Common-size Income Statement
Common-size income statement is the type of income statements in which each item is reported as a reference to the revenue of the company. This method is executed by converting all the items of the income statements as a reference to percentage of the revenue. This is a method used for the analysis purpose.
It is a general misconception to confuse the common-size income statement as a new type of income statement. However, this is not the case. Common-size income statement is just a tool used for the analysis purpose by the investors, and it is not a reporting format for the income statements. This is also clearly stated in the International Reporting Standards (reference: IAS 1).
By showing the items of the income statement as the percentage of the sales figure, it is easy to compare the income and expenses and understand the financial position of the company. Usually, investors use this method to compare the different size of companies with each other.

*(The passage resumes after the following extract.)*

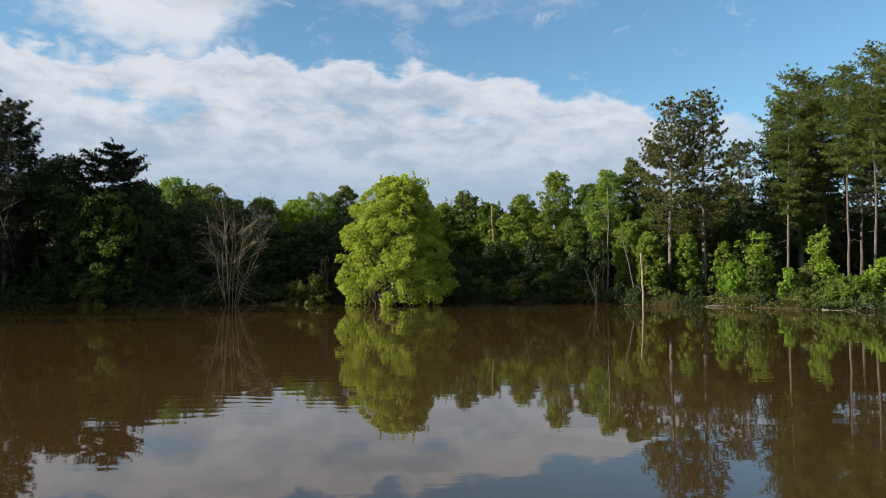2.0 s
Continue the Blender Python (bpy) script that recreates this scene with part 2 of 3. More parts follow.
class Build:
    """Collects tubes, leaves and needles, and makes them one mesh."""

    def __init__(self):
        self.v, self.f, self.n = [], [], 0

    def add(self, verts, tris):
        self.v.append(np.asarray(verts, dtype=np.float32).reshape(-1, 3))
        self.f.append(np.asarray(tris, dtype=np.int32).reshape(-1, 3) + self.n)
        self.n += len(self.v[-1])

    def tube(self, pts, radii, sides=6):
        pts = np.asarray(pts, dtype=float)
        k = len(pts)
        way = np.gradient(pts, axis=0)
        way /= np.linalg.norm(way, axis=1, keepdims=True) + 1e-9
        if abs(way[:, 2]).mean() > 0.6:
            ref = np.tile([[1.0, 0.1, 0]], (k, 1))
        else:
            ref = np.tile([[0.05, 0.02, 1.0]], (k, 1))
        a = np.cross(way, ref)
        a /= np.linalg.norm(a, axis=1, keepdims=True) + 1e-9
        b = np.cross(way, a)
        ang = np.linspace(0, 2 * np.pi, sides, endpoint=False)
        ring = pts[:, None] + np.asarray(radii, dtype=float)[:, None, None] * (a[:, None] * np.cos(ang)[None, :, None] + b[:, None] * np.sin(ang)[None, :, None])
        if (k, sides) not in TUBE_FACES:
            tris = []
            for i in range(k - 1):
                for j in range(sides):
                    p, q = i * sides + j, i * sides + (j + 1) % sides
                    tris += [(p, q, q + sides), (p, q + sides, p + sides)]
            for j in range(1, sides - 1):
                tris += [(0, j + 1, j), ((k - 1) * sides, (k - 1) * sides + j, (k - 1) * sides + j + 1)]
            TUBE_FACES[k, sides] = np.array(tris, dtype=np.int32)
        self.add(ring, TUBE_FACES[k, sides])

    def leaves(self, rng, where, size, out, droop=0.25, wide=0.62, lift=0.25, jitter=0.45, simple=False):
        """Folded diamond leaves, turned the way the clump faces, more or less."""
        where = np.asarray(where, dtype=float)
        n = len(where)
        if not n:
            return
        nor = rng.normal(size=(n, 3)) * jitter + out + np.array([0, 0, lift])
        nor /= np.linalg.norm(nor, axis=1, keepdims=True)
        axis = rng.normal(size=(n, 3)) - np.array([0, 0, droop])
        axis -= nor * (axis * nor).sum(1, keepdims=True)
        axis /= np.linalg.norm(axis, axis=1, keepdims=True) + 1e-9
        side = np.cross(nor, axis)
        ln = size * rng.uniform(0.65, 1.25, size=(n, 1))
        w = ln * wide * 0.5
        base, tip = where - axis * ln * 0.5, where + axis * ln * 0.5
        if simple:
            v = np.stack([base + side * w, tip, base - side * w], axis=1)
            self.add(v, np.arange(n * 3).reshape(-1, 3))
            return
        mid = where - axis * ln * 0.06 + nor * ln * 0.12
        v = np.stack([base, mid + side * w, tip, mid - side * w], axis=1)
        k = np.arange(n)[:, None] * 4
        t = np.concatenate([k + np.array([[0, 2, 1]]), k + np.array([[0, 3, 2]])], axis=1)
        self.add(v, t)

    def tufts(self, rng, where, way, length, width, count=10, spread=0.75):
        """Bunches of needles, each a narrow blade, fanning about the twig's way."""
        where, way = np.asarray(where, dtype=float), np.asarray(way, dtype=float)
        n = len(where)
        if not n:
            return
        w0 = np.repeat(where, count, axis=0)
        d = np.repeat(way, count, axis=0) + rng.normal(size=(n * count, 3)) * spread
        d /= np.linalg.norm(d, axis=1, keepdims=True) + 1e-9
        s = np.cross(d, rng.normal(size=(n * count, 3)))
        s /= np.linalg.norm(s, axis=1, keepdims=True) + 1e-9
        ln = length * rng.uniform(0.7, 1.2, size=(n * count, 1))
        v = np.stack([w0 + d * ln * 0.1 - s * width * 0.5, w0 + d * ln * 0.1 + s * width * 0.5, w0 + d * ln], axis=1)
        self.add(v, np.arange(n * count * 3).reshape(-1, 3))

    def sticks(self, a, b, r0, r1):
        """Many straight three-sided twigs at once."""
        a, b = np.asarray(a, dtype=float), np.asarray(b, dtype=float)
        n = len(a)
        if not n:
            return
        d = b - a
        s = np.cross(d, np.array([0.31, 0.17, 0.93]))
        s /= np.linalg.norm(s, axis=1, keepdims=True) + 1e-9
        t = np.cross(d, s)
        t /= np.linalg.norm(t, axis=1, keepdims=True) + 1e-9
        ring = []
        for c, rad in ((a, r0), (b, r1)):
            for ang in (0.0, 2.0944, 4.1888):
                ring.append(c + (s * math.cos(ang) + t * math.sin(ang)) * rad)
        v = np.stack(ring, axis=1)
        k = np.arange(n)[:, None] * 6
        faces = [(0, 1, 4), (0, 4, 3), (1, 2, 5), (1, 5, 4), (2, 0, 3), (2, 3, 5)]
        self.add(v, np.concatenate([k + np.array([f]) for f in faces], axis=1))

    def mesh(self, name, mat, smooth=False):
        me = bpy.data.meshes.new(name)
        v, f = np.concatenate(self.v), np.concatenate(self.f)
        me.vertices.add(len(v))
        me.vertices.foreach_set("co", v.ravel())
        me.loops.add(len(f) * 3)
        me.loops.foreach_set("vertex_index", f.ravel())
        me.polygons.add(len(f))
        me.polygons.foreach_set("loop_start", np.arange(0, len(f) * 3, 3, dtype=np.int32))
        if smooth:
            me.polygons.foreach_set("use_smooth", np.ones(len(f), dtype=bool))
        me.materials.append(mat)
        me.update(calc_edges=True)
        me.validate()
        return me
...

In total, three methods are most commonly used for these kinds of comparisons. These are:
- Ratio analysis
- Trend analysis
- Common-size analysis
Although the common-size analysis technique is not as detailed as the ratio analysis, and it does not provide us with comparisons that are more sophisticated, this is a simple method that can easily be carried out with basic analysis techniques. This method is very useful for the people who cannot use the ratio analysis for making comparisons. Since this method of common-size analysis removes the bias from the results, it is a good tool for comparisons.Although this analysis does not provide the detailed basis for the investing decisions, it can help in comparing the financial position of the company with the previous period or with the other companies in the same industry by applying the trend analysis technique. Since this method of common-size analysis provides the results in easy-to-understand using percentages as the reference, it is easy for the investors who have no formal education in the business and cannot apply complex calculations such as ratio analysis for the comparison purposes.